Stokes has consistently shown the ability to truly dominate a bowler, both in his performances at international level and for his county. He is certainly a more aggressive run-scorer than Bopara who often appears happy to quietly accumulate rather than play the extravagant or brutal strokes more typical of a modern one-day batsman.
However, Bopara’s ability as a finisher could yet prove invaluable in the run chases England will surely face. He has proven his ability to guide his side over the line in the past and with the poor form shown by captain Morgan, generally regarded as the side’s most talented finisher, this could lend an air of credibility to those who wish to see Bopara retain his spot in the order.
Stokes, however, is also generally considered a more threatening bowler than Bopara, as he has shown in his previous England appearances. While not always consistently threatening or able to really hold down an end, Stokes’ bowling has the promise and potential to make him a genuine international all-rounder while Bopara’s medium pacers are unlikely to trouble many truly world-class batsmen.
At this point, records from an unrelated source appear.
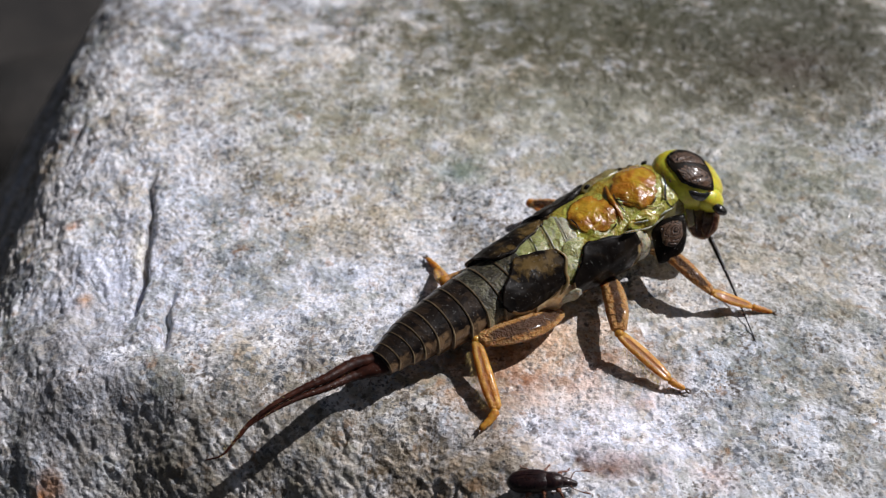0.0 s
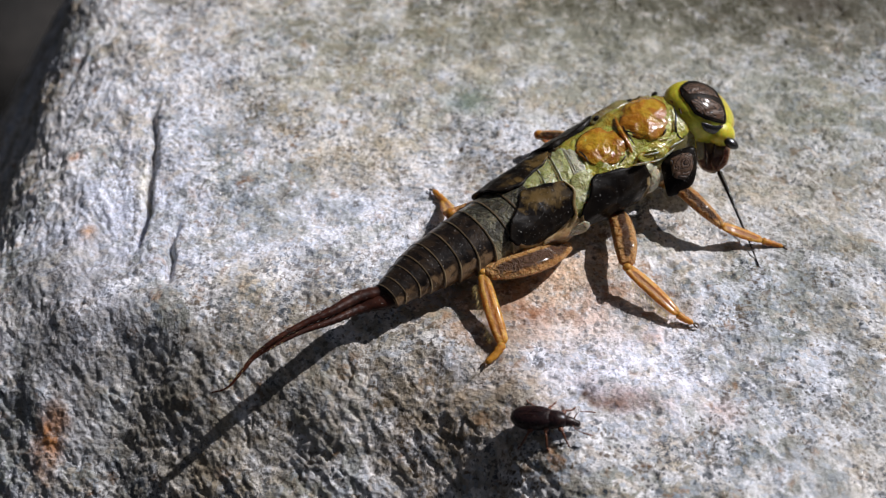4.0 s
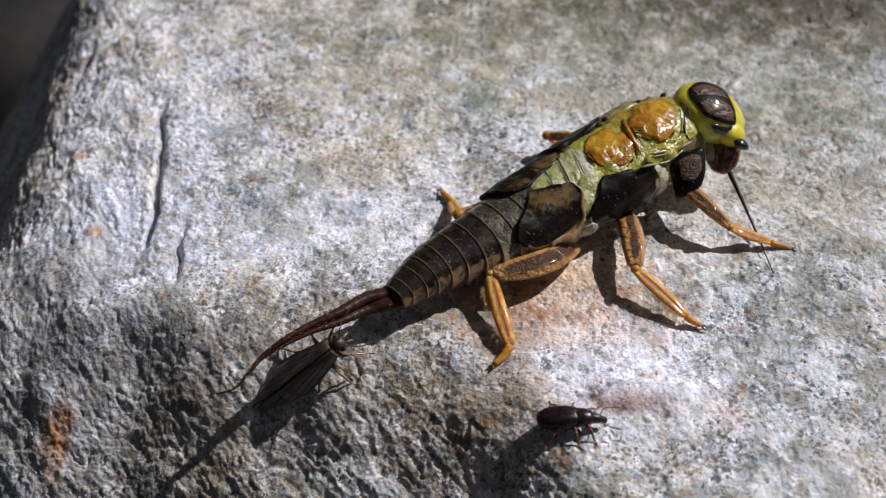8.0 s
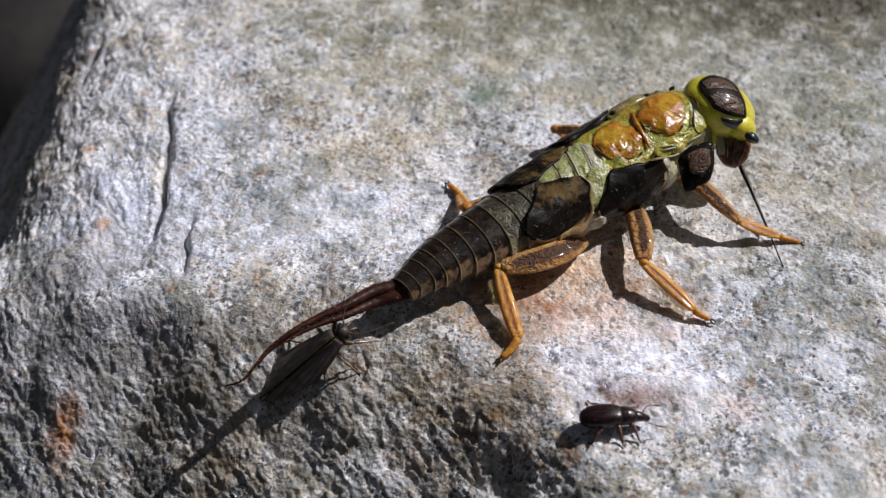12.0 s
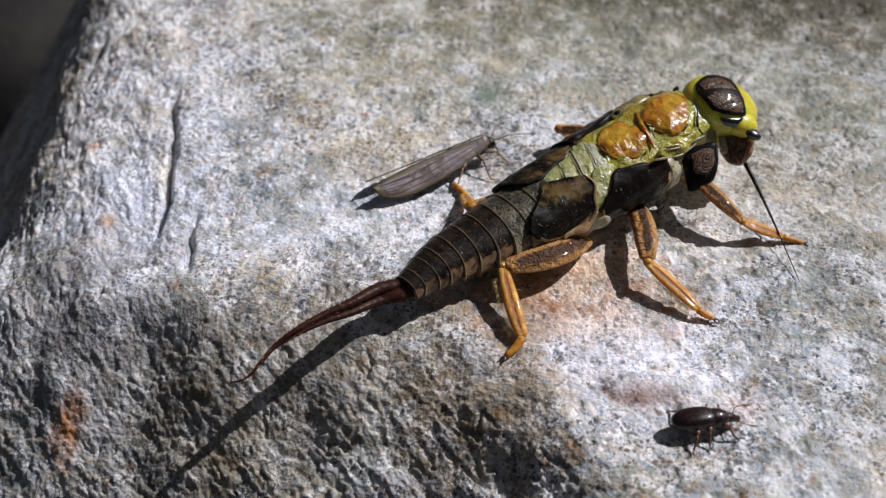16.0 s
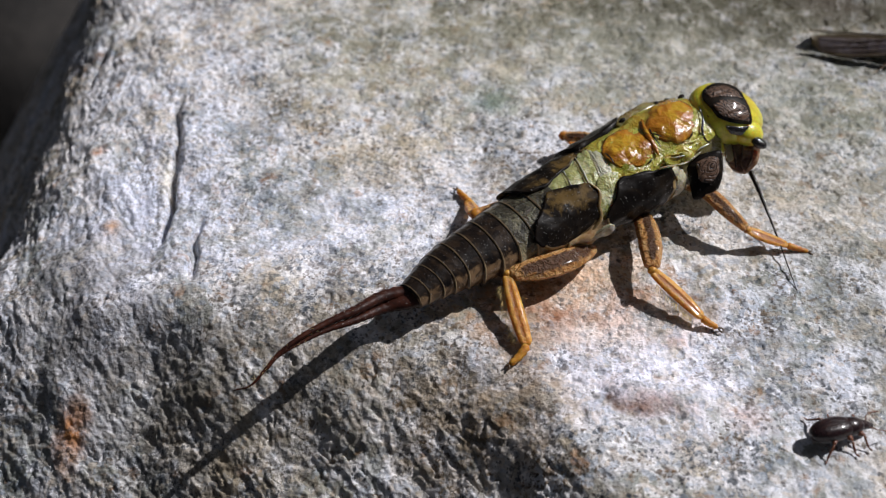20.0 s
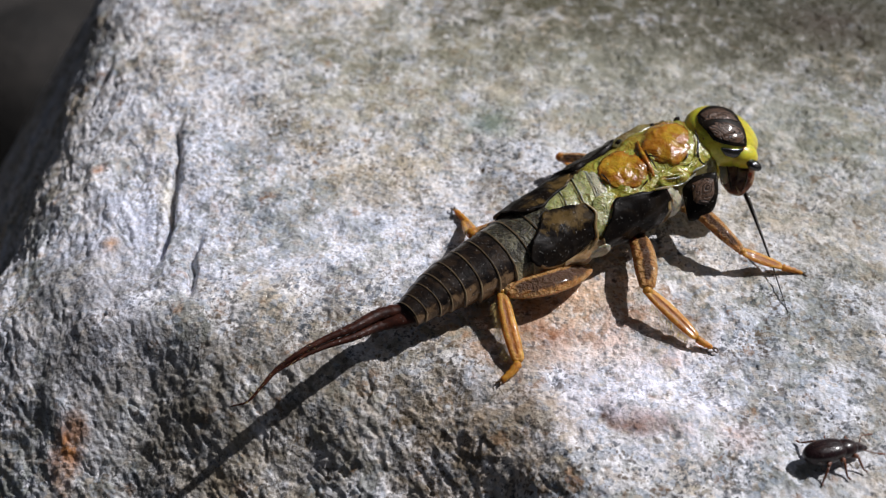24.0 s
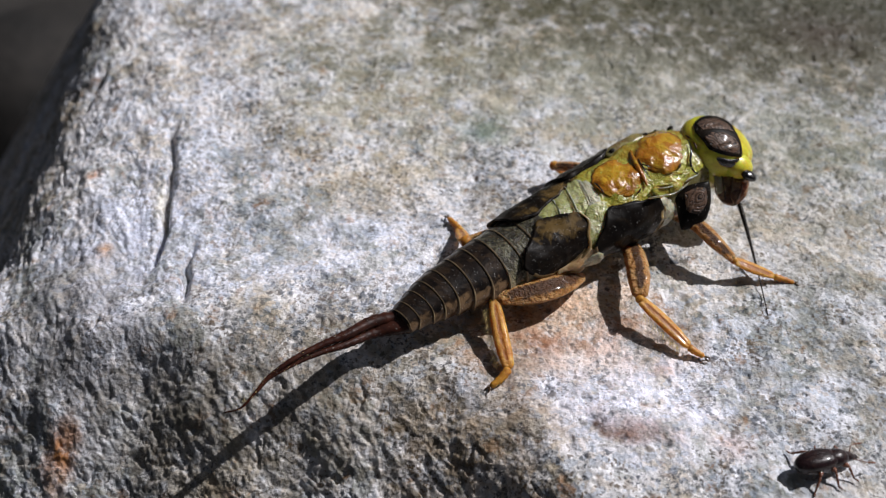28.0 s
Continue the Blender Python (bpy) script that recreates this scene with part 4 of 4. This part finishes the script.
# ---- the caddisfly: drawn along +x, feet at z = 0 ----
def make_caddis():
    c = tagged(new("caddisfly"), "small grey-brown caddisfly with roof-folded veined wings", "insect")
    c["at"] = (0, 0, 0)
    X = ((1, 0, 0), (0, 1, 0), (0, 0, 1))
    part("abdomen", tube([(1.6, 0, 0.95), (0, 0, 0.85), (-2.0, 0, 0.7)], [0.5, 0.52, 0.45, 0.22], 16, 12), FLY_BODY, c)
    part("thorax", egg((2.35, 0, 1.0), X, (0.85, 0.52, 0.52), 18, 12), FLY_BODY, c)
    hd = part("head", egg((3.25, 0, 1.2), X, (0.42, 0.5, 0.45), 16, 12), FLY_BODY, c)
    for s in (1, -1):
        part("eye", egg((3.35, 0.42 * s, 1.25), X, (0.22, 0.16, 0.24), 12, 8), BLACK, hd, "black bead eye")
        part("antenna", tube([(3.55, 0.2 * s, 1.4), (4.6, 0.9 * s, 1.9), (6.4, 1.5 * s, 1.6)], [0.05, 0.035, 0.02], 6, 18), FLY_LEG, hd)
        part("palp", tube([(3.55, 0.15 * s, 0.95), (3.8, 0.25 * s, 0.6), (3.7, 0.3 * s, 0.3)], [0.08, 0.07, 0.05], 6, 6), FLY_LEG, hd)

        def wing_at(u, v):
            # u along the wing from root to tip, v from ridge to lower edge
            wide = 1.75 * math.sin(math.pi * (0.10 + 0.62 * u) * 0.92) ** 0.8
            wide *= math.sqrt(max(0.0, 1 - max(0, (u - 0.62) / 0.38) ** 2.4))
            x = 3.0 - 9.2 * u + 0.5 * v * u * u * (1 - u)
            drop = v * wide + 0.4 * max(0.0, (u - 0.55) / 0.45) ** 2
            tilt = radians(46 - 4 * u)
            return Vector((x, s * (0.06 + drop * math.cos(tilt) * (1 + 0.15 * v)), 2.0 - 0.5 * u - drop * math.sin(tilt) + 0.10 * math.sin(v * 3)))

        bm, grid, nu, nv = bmesh.new(), [], 30, 14
        dark = bm.verts.layers.float.new("stripe")
        for i in range(nu + 1):
            grid.append([bm.verts.new(wing_at(i / nu, j / nv)) for j in range(nv + 1)])
            for j, v in enumerate(grid[-1]):
                q = j / nv
                v[dark] = max(0.0, 1.2 - q / 0.28, (q - 0.78) / 0.20, (i / nu - 0.86) / 0.12)
        for i in range(nu):
            for j in range(nv):
                bm.faces.new((grid[i][j], grid[i + 1][j], grid[i + 1][j + 1], grid[i][j + 1]))
        bmesh.ops.remove_doubles(bm, verts=bm.verts, dist=0.001)
        bmesh.ops.solidify(bm, geom=bm.faces[:], thickness=0.04)
        wg = part("wing", bm, WING, c, "grey-brown veined wing with purple sheen")
        for u0, v0, v1 in ((0.03, 0.04, 0.04), (0.03, 0.25, 0.30), (0.42, 0.27, 0.46), (0.05, 0.42, 0.62), (0.50, 0.52, 0.74), (0.08, 0.62, 0.88), (0.55, 0.36, 0.34), (0.03, 0.97, 0.97)):
            pts = [wing_at(u, v0 + (v1 - v0) * (u - u0) / (0.93 - u0) + 0.03 * math.sin(9 * u + 7 * v0)) + Vector((0, 0.02 * s, 0.025)) for u in np.linspace(u0, 0.93, 8)]
            part("vein", tube(pts, [0.024, 0.018, 0.012], 6, 18), VEIN, wg)
        for x, fx, fy, tx, ty in ((2.6, 3.3, 0.9, 4.0, 1.5), (2.0, 2.0, 1.3, 1.9, 2.4), (1.4, 0.4, 1.3, -0.8, 2.3)):
            hip, knee, foot = (x, 0.4 * s, 0.9), (fx, fy * s, 0.95), (tx, ty * s, 0.05)
            lg = part("leg", tube([hip, knee], [0.13, 0.15, 0.09], 8, 6), FLY_LEG, c, at=hip)
            part("shin", tube([knee, ((knee[0] + foot[0]) / 2, (knee[1] + foot[1]) / 2, 0.5), foot], [0.08, 0.06, 0.05], 7, 8), FLY_LEG, lg, at=hip)
            part("foot", tube([foot, (tx + 0.3 * np.sign(fx - x + 0.1), (ty + 0.25) * s, 0.03)], [0.05, 0.03], 6, 4), FLY_LEG, lg, at=hip)
    return c


caddis = make_caddis()


# ---- movement ----
def on_rock(x, y, turn, lift=0.0, pitch=None, lean=0.0):
    """A pose on the boulder at (x, y) in millimetres, heading `turn` degrees, leaning with the rock; lean: tipped further off the edge."""
    e = 2.0
    xs, ys = np.array([x - e, x + e, x, x]), np.array([y, y, y - e, y + e])
    h = rock_base(xs, ys) + 0.28 * fbm(xs, ys, 9.0, 3, 11)
    up = Vector((-(h[1] - h[0]) / (2 * e), -(h[3] - h[2]) / (2 * e), 1)).normalized()
    up = (up + lean * Vector((-0.3, -0.6, -0.2))).normalized()
    if pitch is not None:
        up = Vector((0, 0, 1))
    f = Vector((math.cos(radians(turn)), math.sin(radians(turn)), 0))
    f = (f - up * f.dot(up)).normalized()
    m = Matrix((f, up.cross(f), up)).transposed().to_4x4()
    if pitch is not None:
        m = m @ pose(0, 0, 0, 0, pitch, 0)
    z = float(np.mean(h)) + 0.15 + lift
    return Matrix.Translation(Vector((x, y, z)) * MM) @ m


BEETLE = [
    (0.0, 6.58, -14.23, -5.5),
    (1.0, 6.68, -14.04, -7.4),
    (2.0, 6.73, -14.28, -5.6),
    (3.0, 6.56, -14.20, -10.5),
    (3.5, 6.41, -14.40, -9.9),
    (5.5, 6.68, -14.43, -19.3),
    (6.5, 7.01, -14.50, -9.1),
    (7.5, 7.12, -14.43, -9.1),
    (8.0, 7.42, -14.38, -2.4),
    (8.5, 7.61, -14.30, -1.6),
    (9.5, 7.89, -14.51, -2.3),
    (10.0, 8.27, -14.78, 12.1),
    (10.5, 8.38, -14.77, 14.5),
    (11.0, 8.66, -14.79, 6.4),
    (11.5, 8.90, -14.64, 5.5),
    (12.0, 9.30, -14.84, 2.0),
    (12.5, 9.47, -14.90, 3.2),
    (14.5, 11.38, -15.60, 5.5),
    (15.0, 12.21, -15.45, 8.1),
    (15.5, 12.80, -15.54, 9.6),
    (16.0, 14.13, -15.14, 7.9),
    (16.5, 14.95, -15.20, 9.1),
    (17.0, 15.62, -15.17, 2.1),
    (17.5, 16.64, -15.20, 2.8),
    (18.0, 17.16, -15.29, 1.8),
    (18.5, 18.81, -15.18, 3.1),
    (19.0, 19.36, -15.36, 7.0),
    (19.5, 20.49, -15.48, 12.0),
    (20.0, 21.58, -14.97, 15.8),
    (20.5, 21.45, -15.12, 18.0),
    (22.5, 21.56, -15.03, 16.1),
    (23.0, 21.55, -15.09, 15.3),
    (24.0, 21.58, -15.11, 14.9),
    (25.0, 21.74, -15.00, 17.1),
    (26.0, 21.62, -15.11, 15.1),
    (27.0, 21.57, -15.21, 15.4),
    (28.0, 21.57, -15.17, 17.0),
]
CADDIS = [
    (0.0, -60.0, -70.0, 35.0, 25.0, 0),
    (5.0, -52.0, -52.0, 35.0, 16.0, 0),
    (5.7, -24.0, -26.0, 35.0, 5.0, -10),
    (5.9, -12.11, -14.76, 4.4, 2.5, -20),
    (6.0, -11.82, -15.0, 28.1, 1.5, -8),
    (6.1, -10.17, -12.86, 40.3, 0.5, None),
    (6.2, -8.34, -9.5, 46.2, 0.0, None),
    (6.3, -8.23, -9.24, 40.1, 0.0, None),
    (6.5, -8.43, -9.01, 41.4, 0.0, None),
    (6.7, -8.33, -9.23, 44.8, 0.0, None),
    (7.0, -8.35, -9.04, 44.0, 0.0, None),
    (8.0, -8.29, -9.01, 44.0, 0.0, None),
    (9.0, -8.17, -8.87, 44.0, 0.0, None),
    (10.0, -8.25, -8.93, 44.1, 0.0, None),
    (11.0, -8.48, -9.02, 43.9, 0.0, None),
    (12.0, -8.43, -8.87, 45.4, 0.0, None),
    (12.5, -8.44, -8.86, 44.3, 0.0, None),
    (13.0, -11.2, -7.35, 36.3, 0.0, None),
    (13.6, -7.34, 0.72, 28.0, 0.0, None),
    (14.1, -2.39, 5.3, 30.4, 0.0, None),
    (14.5, -0.18, 6.57, 31.8, 0.0, None),
    (15.0, -0.3, 6.81, 31.4, 0.0, None),
    (15.5, -0.34, 6.69, 30.7, 0.0, None),
    (16.0, -0.39, 6.8, 30.2, 0.0, None),
    (16.1, 0.05, 7.05, 33.0, 0.0, None),
    (16.2, 2.33, 11.08, 41.0, 0.2, None),
    (16.3, 5.83, 13.11, 43.3, 0.8, -4),
    (16.4, 10.35, 14.21, 35.5, 1.5, -4),
    (16.5, 15.17, 14.62, 40.7, 2.0, -4),
    (16.6, 20.78, 16.8, 25.5, 2.0, 0),
    (16.7, 27.07, 18.53, 14.7, 1.5, 0),
    (16.8, 32.4, 20.98, 11.3, 0.5, 0),
    (17.0, 33.4, 21.91, -2.7, 0.0, None),
    (18.5, 33.54, 21.76, -12.1, 0.0, None),
    (20.0, 33.58, 21.97, -12.1, 0.0, None),
    (20.5, 35.03, 22.2, -4.0, 0.0, None),
    (20.9, 62.0, 45.0, 50.0, 10.0, 0),
    (21.2, 55.0, 105.0, 125.0, 25.0, 0),
    (21.5, -10.0, 130.0, 195.0, 30.0, 0),
    (21.8, -75.0, 80.0, 250.0, 28.0, 0),
    (22.1, -78.0, 30.0, 310.0, 20.0, 0),
    (22.3, -60.0, 8.0, 355.0, 16.0, 0),
    (22.5, -21.65, -11.85, 62.9, 24.0, 23),
    (22.6, -21.02, -10.37, 60.7, 22.5, 22),
    (22.7, -18.55, -9.9, 58.6, 22.5, 23),
    (22.8, -15.62, -9.99, 48.3, 22.8, 24),
    (22.9, -12.53, -9.76, 44.9, 22.0, 25),
    (23.0, -9.07, -9.18, 39.4, 21.1, 31),
    (23.1, -9.49, -10.19, 38.8, 22.9, 21),
    (23.2, -4.99, -8.12, 57.9, 23.5, 28),
    (23.6, 5.0, 90.0, 75.0, 30.0, -15),
    (28.0, 40.0, 220.0, 75.0, 90.0, -15),
]


# the nymph strains: degrees of nod, millimetres sideways
HEAD_ROWS = [(0.0, 1.0, -0.1), (1.0, 2.5, -0.25), (2.0, 4.5, -0.2), (3.0, 6.5, -0.2), (3.5, 5.5, -0.15), (5.5, 0.5, 0.05), (8.0, 2.5, 0.0), (9.0, 2.2, -0.12),
             (11.0, 3.5, 0.0), (12.0, 1.8, 0.1), (12.5, 1.0, 0.15), (14.5, -2.0, 0.0), (16.0, -5.0, -0.05), (17.5, -3.5, -0.15), (18.0, -2.5, -0.15), (19.0, -5.0, -0.1),
             (20.0, -4.5, 0.0), (22.5, 0.0, 0.05), (23.0, -1.0, 0.05), (24.0, -4.5, 0.0), (25.0, -6.5, 0.05), (26.0, 3.0, 0.0), (27.0, -2.0, 0.1), (28.0, -3.0, 0.15)]
SWAY = [(0.0, -1), (8.0, 0), (14.5, -1), (17.0, -1), (20.0, -4), (25.0, -6), (28.0, -10)]
SHUFFLE = [(0.0, 0), (20.5, 0), (22.5, -1.2), (24.0, -1.5), (25.0, -2.8), (28.0, -2.8)]


def turned(ob, degrees, axis, dx=0.0):
    return Matrix.Translation(ob.location + Vector((dx * MM, 0, 0))) @ Matrix.Rotation(radians(degrees), 4, Vector(axis))


def motions():
    walk(beetle, [(t, on_rock(x, y, a)) for t, x, y, a in BEETLE])
    walk(caddis, [(t, on_rock(x, y, a, lift - (0.3 if 6.15 < t < 12.7 else 0.0), pitch, 0.85 if 6.15 < t < 12.7 else 0.0)) for t, x, y, a, lift, pitch in CADDIS])
    walk(head, [(t, turned(head, a, -RIGHT, dx)) for t, a, dx in HEAD_ROWS])
    walk(antenna, [(t, turned(antenna, a, (0, -0.707, 0.707))) for t, a in SWAY])
    walk(hind_leg, [(t, turned(hind_leg, a, (0, 0, 1))) for t, a in SHUFFLE])
    for k, lg in enumerate(beetle_legs):
        swing = [(0.0, 0), (5.0, 0)] + [(5.5 + 0.3 * q, 13 * (1 if (q + k + k // 3) % 2 else -1)) for q in range(50)] + [(21.0, 0), (28.0, 0)]
        walk(lg, [(t, turned(lg, a, (0, 0, 1))) for t, a in swing])


motions()
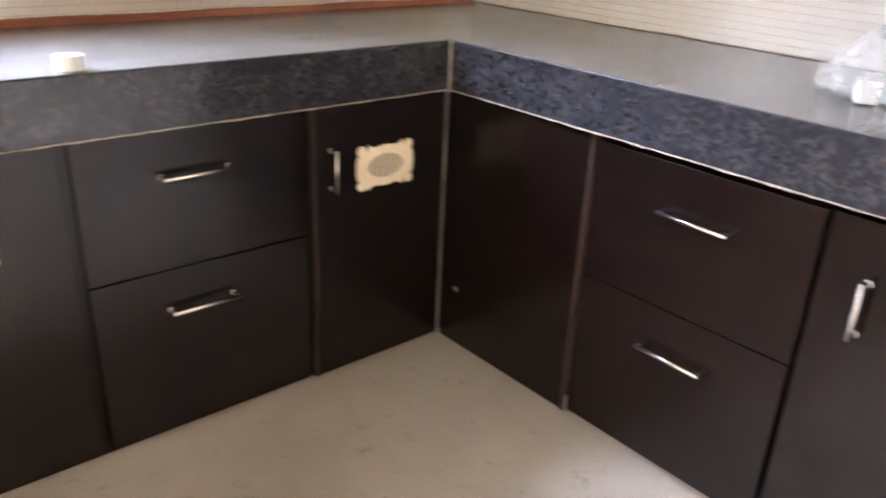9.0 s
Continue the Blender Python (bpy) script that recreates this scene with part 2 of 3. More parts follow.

The measly three overs he bowled throughout the recent Tri-Series perhaps highlighted how England’s management and captain Eoin Morgan view Bopara’s bowling, more as an option to give a break to others than as a genuine bowling option in his own right.
With England’s one-day bowling attack in a state of mild transition, following the reintroduction of Steven Finn and the ongoing development of Chris Woakes, the option to bring in another genuine bowling option in the form of Stokes is surely one worth considering.
Finn looked more like his old self, James Anderson and Stuart Broad are still unquestionably world-class, and Woakes continues to show signs of one day making the step up to replace Anderson.
The addition of Stokes provides the kind of option Morgan and England might rue ignoring if they hope to make serious progress in the tournament.
With many questioning England’s chances of making any serious impact on this tournament, the decision to leave out one of their form players – in favour of a man who bowled a mere three overs and scored only 57 runs in the entirety of the Tri-Series – seems increasingly baffling. While Bopara may have proved to be a steady option for this England team in the past, Stokes has shown he has that extra something that might just be able to help England achieve something at the World Cup.